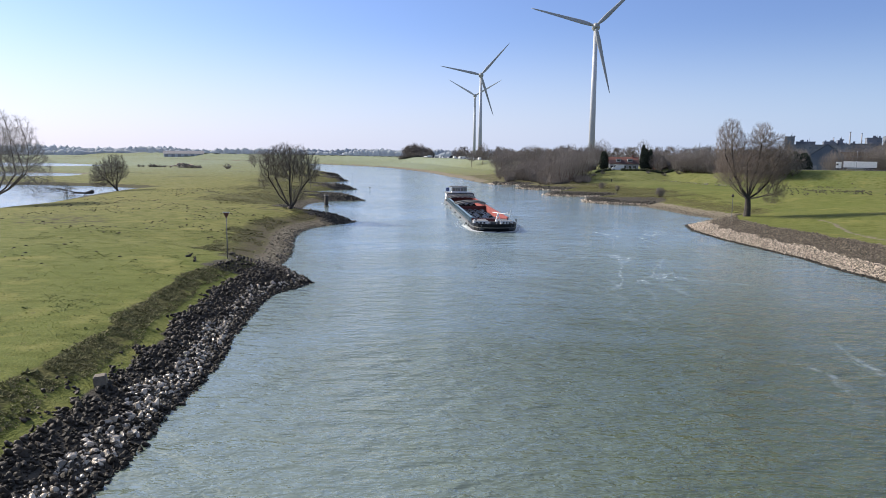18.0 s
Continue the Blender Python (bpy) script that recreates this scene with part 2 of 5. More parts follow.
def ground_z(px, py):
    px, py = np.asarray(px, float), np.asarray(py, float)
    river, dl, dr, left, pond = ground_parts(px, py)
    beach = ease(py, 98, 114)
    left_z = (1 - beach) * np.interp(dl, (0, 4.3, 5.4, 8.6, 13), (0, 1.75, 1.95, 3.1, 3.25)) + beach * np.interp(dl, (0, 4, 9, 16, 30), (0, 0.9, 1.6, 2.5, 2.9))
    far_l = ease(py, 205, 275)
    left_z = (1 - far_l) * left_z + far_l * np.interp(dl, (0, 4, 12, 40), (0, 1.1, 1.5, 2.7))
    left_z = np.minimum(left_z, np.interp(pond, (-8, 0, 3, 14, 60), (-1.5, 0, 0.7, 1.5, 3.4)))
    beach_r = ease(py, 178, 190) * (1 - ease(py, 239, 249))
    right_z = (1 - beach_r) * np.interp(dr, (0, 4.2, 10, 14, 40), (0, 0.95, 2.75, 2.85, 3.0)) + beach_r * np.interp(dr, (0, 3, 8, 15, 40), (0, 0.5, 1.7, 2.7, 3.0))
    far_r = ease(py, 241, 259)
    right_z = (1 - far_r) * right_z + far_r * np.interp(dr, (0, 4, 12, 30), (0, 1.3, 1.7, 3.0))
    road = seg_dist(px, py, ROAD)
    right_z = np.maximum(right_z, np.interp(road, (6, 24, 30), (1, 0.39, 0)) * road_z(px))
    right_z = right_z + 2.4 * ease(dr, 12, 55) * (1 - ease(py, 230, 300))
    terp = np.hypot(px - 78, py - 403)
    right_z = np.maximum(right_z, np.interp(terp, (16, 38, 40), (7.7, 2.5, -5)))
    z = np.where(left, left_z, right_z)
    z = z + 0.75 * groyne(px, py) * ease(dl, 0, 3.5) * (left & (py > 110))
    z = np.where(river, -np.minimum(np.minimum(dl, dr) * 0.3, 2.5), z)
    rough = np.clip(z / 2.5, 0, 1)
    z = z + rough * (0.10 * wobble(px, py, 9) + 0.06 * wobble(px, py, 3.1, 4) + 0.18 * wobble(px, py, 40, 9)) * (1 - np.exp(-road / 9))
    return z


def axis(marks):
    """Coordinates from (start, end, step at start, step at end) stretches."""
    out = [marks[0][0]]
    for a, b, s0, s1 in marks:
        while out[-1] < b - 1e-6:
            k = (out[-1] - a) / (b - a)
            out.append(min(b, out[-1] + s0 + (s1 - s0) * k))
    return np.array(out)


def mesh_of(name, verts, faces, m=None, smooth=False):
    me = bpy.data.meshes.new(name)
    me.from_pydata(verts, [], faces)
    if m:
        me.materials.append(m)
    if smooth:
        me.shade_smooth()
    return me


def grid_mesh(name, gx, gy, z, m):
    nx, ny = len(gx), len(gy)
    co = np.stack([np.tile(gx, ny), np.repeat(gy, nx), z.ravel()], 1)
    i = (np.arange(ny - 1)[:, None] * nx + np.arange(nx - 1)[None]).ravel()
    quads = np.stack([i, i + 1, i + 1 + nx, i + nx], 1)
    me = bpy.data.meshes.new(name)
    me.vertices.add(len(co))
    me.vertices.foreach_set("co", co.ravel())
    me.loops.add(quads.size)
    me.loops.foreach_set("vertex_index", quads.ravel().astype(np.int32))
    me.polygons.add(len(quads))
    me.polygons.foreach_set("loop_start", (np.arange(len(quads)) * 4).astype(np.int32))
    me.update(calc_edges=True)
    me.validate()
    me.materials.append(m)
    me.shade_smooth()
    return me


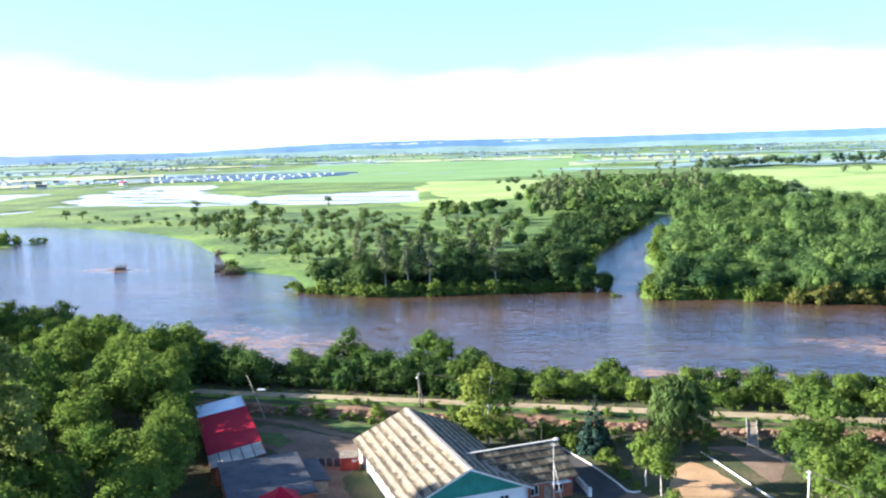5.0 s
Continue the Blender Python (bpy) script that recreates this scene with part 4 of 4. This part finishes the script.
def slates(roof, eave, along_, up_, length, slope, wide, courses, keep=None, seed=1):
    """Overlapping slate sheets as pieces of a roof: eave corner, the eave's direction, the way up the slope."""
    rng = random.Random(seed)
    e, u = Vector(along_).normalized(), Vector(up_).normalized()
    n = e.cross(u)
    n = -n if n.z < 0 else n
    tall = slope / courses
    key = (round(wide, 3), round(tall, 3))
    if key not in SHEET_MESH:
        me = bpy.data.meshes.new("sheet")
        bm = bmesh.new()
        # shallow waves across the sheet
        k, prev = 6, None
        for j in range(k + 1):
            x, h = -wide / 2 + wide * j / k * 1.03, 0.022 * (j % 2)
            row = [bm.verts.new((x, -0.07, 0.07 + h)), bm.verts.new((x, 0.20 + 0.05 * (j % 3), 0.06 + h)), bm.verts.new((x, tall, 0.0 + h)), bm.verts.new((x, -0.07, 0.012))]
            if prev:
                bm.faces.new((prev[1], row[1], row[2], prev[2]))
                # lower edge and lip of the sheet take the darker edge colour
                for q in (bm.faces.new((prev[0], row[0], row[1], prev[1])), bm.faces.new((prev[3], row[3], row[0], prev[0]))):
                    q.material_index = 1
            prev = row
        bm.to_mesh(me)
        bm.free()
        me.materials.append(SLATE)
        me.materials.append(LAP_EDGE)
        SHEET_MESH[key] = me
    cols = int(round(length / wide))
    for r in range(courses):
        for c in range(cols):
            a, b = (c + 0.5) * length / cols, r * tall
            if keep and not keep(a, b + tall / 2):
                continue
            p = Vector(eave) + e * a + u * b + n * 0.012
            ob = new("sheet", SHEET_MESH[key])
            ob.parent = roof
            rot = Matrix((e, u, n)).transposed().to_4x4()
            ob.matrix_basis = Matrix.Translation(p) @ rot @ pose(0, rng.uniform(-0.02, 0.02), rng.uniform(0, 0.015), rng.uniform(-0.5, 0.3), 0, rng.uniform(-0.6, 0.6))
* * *
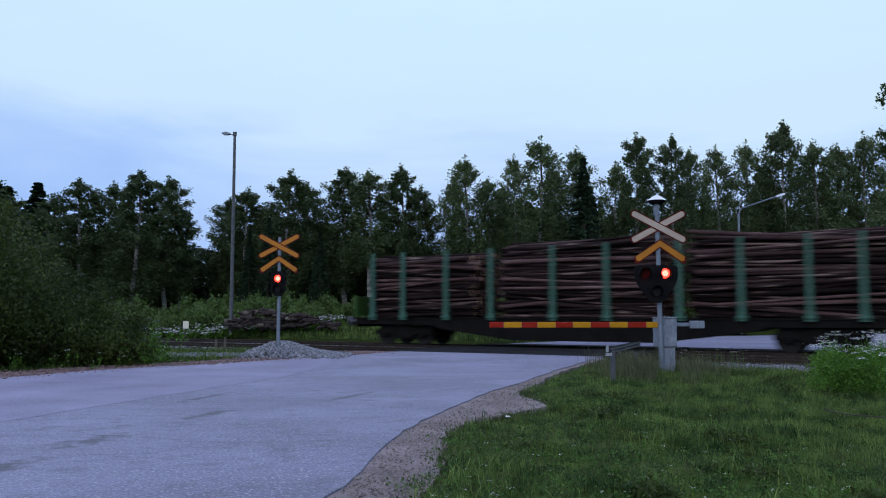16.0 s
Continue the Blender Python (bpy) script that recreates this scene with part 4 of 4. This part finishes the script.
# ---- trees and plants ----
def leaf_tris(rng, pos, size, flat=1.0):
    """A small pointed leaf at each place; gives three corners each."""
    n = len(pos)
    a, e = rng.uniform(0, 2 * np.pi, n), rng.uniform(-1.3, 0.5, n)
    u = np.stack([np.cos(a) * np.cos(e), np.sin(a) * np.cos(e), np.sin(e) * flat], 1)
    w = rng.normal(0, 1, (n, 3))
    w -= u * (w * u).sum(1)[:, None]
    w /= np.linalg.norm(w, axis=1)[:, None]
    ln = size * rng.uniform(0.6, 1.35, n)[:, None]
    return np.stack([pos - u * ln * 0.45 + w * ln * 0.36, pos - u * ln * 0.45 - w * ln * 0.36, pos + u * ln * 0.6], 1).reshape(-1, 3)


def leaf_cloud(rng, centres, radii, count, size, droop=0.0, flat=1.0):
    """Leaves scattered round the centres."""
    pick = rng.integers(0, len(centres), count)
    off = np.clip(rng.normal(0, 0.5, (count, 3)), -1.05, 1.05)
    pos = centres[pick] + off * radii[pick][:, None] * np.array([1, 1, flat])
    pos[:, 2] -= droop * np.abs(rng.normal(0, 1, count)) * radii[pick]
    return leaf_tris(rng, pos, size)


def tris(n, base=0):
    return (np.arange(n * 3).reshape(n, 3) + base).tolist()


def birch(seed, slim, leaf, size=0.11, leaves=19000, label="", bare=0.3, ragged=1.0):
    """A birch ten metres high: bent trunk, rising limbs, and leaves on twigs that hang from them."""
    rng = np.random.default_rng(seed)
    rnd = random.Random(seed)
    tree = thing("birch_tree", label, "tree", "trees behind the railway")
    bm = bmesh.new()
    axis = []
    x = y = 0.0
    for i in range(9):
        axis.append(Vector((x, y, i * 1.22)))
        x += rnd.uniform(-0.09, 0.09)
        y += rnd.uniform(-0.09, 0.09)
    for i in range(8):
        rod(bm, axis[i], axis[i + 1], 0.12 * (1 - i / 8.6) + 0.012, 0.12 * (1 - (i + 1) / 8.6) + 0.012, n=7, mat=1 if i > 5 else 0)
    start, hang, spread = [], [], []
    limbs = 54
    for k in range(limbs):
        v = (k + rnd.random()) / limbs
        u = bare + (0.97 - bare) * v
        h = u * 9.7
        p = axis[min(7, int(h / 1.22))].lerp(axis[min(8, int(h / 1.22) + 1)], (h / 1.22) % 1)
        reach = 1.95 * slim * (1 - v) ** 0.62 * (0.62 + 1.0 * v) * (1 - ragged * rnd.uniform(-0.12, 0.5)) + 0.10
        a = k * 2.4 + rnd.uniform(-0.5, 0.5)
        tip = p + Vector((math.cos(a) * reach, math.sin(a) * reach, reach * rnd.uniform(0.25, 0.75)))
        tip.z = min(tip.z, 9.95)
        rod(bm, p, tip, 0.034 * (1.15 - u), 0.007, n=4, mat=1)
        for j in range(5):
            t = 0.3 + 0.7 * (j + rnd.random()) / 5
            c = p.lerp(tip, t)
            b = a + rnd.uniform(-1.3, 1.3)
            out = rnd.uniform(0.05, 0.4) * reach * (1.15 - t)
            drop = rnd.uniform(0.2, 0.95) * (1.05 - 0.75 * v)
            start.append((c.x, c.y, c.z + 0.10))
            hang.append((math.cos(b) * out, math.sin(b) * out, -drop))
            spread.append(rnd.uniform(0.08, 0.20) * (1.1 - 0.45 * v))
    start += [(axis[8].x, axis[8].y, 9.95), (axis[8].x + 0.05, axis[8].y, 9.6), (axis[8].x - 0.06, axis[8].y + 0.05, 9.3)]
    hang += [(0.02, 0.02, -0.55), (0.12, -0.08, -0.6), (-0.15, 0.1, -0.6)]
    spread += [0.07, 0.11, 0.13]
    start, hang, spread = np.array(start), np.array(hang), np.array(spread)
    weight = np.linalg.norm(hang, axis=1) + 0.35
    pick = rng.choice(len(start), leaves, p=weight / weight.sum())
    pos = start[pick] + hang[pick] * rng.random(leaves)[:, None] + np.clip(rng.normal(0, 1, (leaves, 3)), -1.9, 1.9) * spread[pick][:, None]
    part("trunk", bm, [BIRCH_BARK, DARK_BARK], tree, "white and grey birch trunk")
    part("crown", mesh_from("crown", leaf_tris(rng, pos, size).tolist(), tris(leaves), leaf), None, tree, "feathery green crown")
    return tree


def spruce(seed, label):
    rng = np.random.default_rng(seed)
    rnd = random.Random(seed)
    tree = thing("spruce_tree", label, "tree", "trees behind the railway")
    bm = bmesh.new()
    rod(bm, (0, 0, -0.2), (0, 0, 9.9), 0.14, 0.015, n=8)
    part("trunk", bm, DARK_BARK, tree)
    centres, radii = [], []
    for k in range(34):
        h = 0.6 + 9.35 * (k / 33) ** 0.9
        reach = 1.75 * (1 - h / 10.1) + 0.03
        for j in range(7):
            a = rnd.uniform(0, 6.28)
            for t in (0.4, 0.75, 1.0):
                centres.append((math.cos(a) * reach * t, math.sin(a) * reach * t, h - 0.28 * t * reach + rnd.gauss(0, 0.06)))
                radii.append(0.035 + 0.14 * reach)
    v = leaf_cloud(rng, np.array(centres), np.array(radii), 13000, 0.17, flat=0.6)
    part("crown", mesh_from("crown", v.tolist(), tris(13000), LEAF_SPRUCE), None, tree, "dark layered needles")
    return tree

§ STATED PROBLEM
Lines containing "that" are to be counted. State the total and add nothing.

§ WORKED SOLUTION
4